How to Deal With Unspecified Document Volume in eDiscovery

Continuing my series of articles aimed at introducing my new friends in SA to the wonderful world of eDiscovery, I thought we should change tack and talk about some of the questions which are most often raised in a litigation case or investigation. These include 'How many pages and documents do I have, and how much data do I have?'. Unbelievably important questions, especially at the beginning of a case because until a lawyer knows the answers he has no chance at all of knowing if he can organise a review of the documents in time for discovery etc. Furthermore, he cannot estimate costs, which the client is bound to want to know! The problem is no one knows the answers precisely to these questions until each and every document is processed.
That being the case, how can we help to answer these questions at the beginning of a matter which is when everyone needs to know? We can do this based upon experience and we can give guidelines. They are estimates only but at least will help the lawyer and client enormously at the crucial time of early case assessment. I must make it clear that the following estimates and formulae are mine only based upon my experience. Others within industry will have different views based upon their experiences.

Let us begin with paper documents. For example if I was told that there are 20 boxes of documents in binders then I would say there could be 35,000 pages equating to approx. 11,700 documents. How can I possibly say that so quickly without seeing or counting them?  I have handled a lot of cases in my time and we form a view based upon experience as an educated best guess. Here is how it works. Assume a typical lever arch binder, it would hold approx 350 pages and a typical banker’s box would hold 5 binders – hence 1750 pages per box x 20 boxes = 35,000 pages. Before we go any further this is also assuming all pages bear single sided text which they do more often than not but if they were all with double sided text then the number of pages would double. Some pages will be a document in its own right e.g. a one page letter, but some documents will consist of more than one page e.g a 5 page report. Therefore I assume an average page/doc ratio of 3:1, hence 35,000 pages would consist of almost 11,700 documents. Sometimes it is possible at the outset to agree an estimated page/doc ratio but in the absence of any real guide we use 3:1. I must repeat that this is only a guide based on averages for cost and time purposes and the actual page and doc counts will naturally vary and therefore affect both cost and time.

Electronic documents or data are more complex but again we make educated guesses based upon experience. With these we must first deal with file sizes. An average custodian’s documents on his PC or laptop could equate to 15 gigabytes (Gb) of usable data once collected. This will expand slightly when processed due to the release of container files (such as zip files), perhaps to 18 Gb. This will decrease, once the de-duplication process, that I have mentioned previously, has been undertaken, perhaps to 12 Gb. It is worth mentioning here that a mobile device, iPhone, Blackberry etc. could well hold 5Gb of data.

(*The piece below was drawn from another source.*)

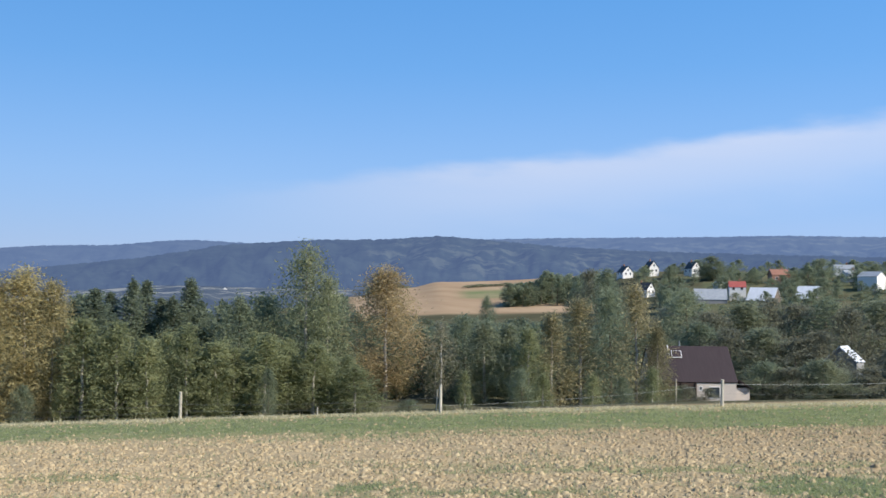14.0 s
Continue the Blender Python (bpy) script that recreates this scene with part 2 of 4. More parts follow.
BARK = make_plain("grey_bark", (0.1, 0.085, 0.065), (0.24, 0.2, 0.155), 2.5, 0.9, 0.2, relief=0.8)
BIRCH_BARK = make_plain("birch_bark", (0.28, 0.25, 0.21), (0.62, 0.58, 0.5), 2.0, 0.8, 0.2, stretch=(1, 1, 3), relief=0.4)
POST_WOOD = make_plain("weathered_post", (0.34, 0.31, 0.25), (0.56, 0.52, 0.44), 6, 0.85, 0.2, stretch=(1, 1, 0.2), relief=0.6)
POLE_WOOD = make_plain("pole_timber", (0.22, 0.212, 0.198), (0.35, 0.34, 0.32), 3, 0.85, 0.2, stretch=(3, 3, 0.2), relief=0.6)
TAPE = make_plain("fence_tape", (0.5, 0.5, 0.47), (0.68, 0.68, 0.64), 20, 0.6)
WIRE = make_plain("dull_wire", (0.16, 0.16, 0.15), (0.3, 0.3, 0.28), 20, 0.5, 0.5, 0.6)
PORCELAIN = make_plain("dark_insulator", (0.05, 0.04, 0.04), (0.12, 0.1, 0.09), 12, 0.3, 0.5)
# the third colour of each is its painted haze, given off as glow
RIDGE_NEAR = make_haze_hill("wooded_ridge_haze_glow", (0.008, 0.013, 0.012), (0.022, 0.03, 0.024), (0.054, 0.081, 0.158), 0.012)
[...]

Before you lose the will to live let me explain why these figures are important to a lawyer and the client at the very outset. Firstly, service providers are likely to be charging the processing and hosting at a per Gb price. Secondly, it is imperative to have some idea as to how many documents are comprised in these figures so that the lawyer can calculate his reviewing time or think about rushing off to Court with an application for an extension of time.
Estimating the number of pages and documents of data is difficult but again I have to apply a best guess based upon experience. That shows that an average Gb of data could contain 6500 documents or 20,000 pages. Now, before we move on let me say that if the data consisted of nothing but 2 line emails with no attachments then 1Gb could equate to as many as 100,000 pages but I have never seen that scenario. There is  always a mixture of doc types along with emails, such as Word Docs, Excel spreadsheets, PowerPoint and the like and they carry larger file sizes which obviously reduces the number of documents or records – hence my average of 6500 docs per 1Gb of data. Therefore, returning to our custodian who has a net 12Gb of data from his PC/laptop and, say, 3Gb from his mobile device, the total of 15Gb could produce 97,500 docs or 300,000 pages. Very few cases only one have custodian and if there were, say, 5, then you could be dealing with almost half a million documents or 1.5m pages! Now you see why we do not want to be printing electronic data and you also see why it is imperative to use technology to filter these documents in a hosted solution for review. It is simply not possible or practical or cost effective for a lawyer to look at every document (more on this when we consider proportionality in a future post).

Obviously there are so many variables and no two cases are alike but what I have outlined here is on a general “rule of thumb” basis within the industry and on the numerous cases in which I have been involved. We also know from experience that certain types of cases will cause variances. For example, construction cases often have large size files which reduce the number of documents. The largest case that I have personally dealt with had approximately 10m pages of hard copy and 4 terabytes of data (by the way, there are 1024 gigabytes in a terabyte!). That equated to almost 30m documents. You may imagine that this matter was over a very long period – about 4 years - and lawyers were working for far longer than that, on the investigation. 

Once again this shows the need for expert assistance in these matters. A lawyer cannot be expected to know these numbers and I hope I have been able to shed some light on best practices to employ during early data assessment.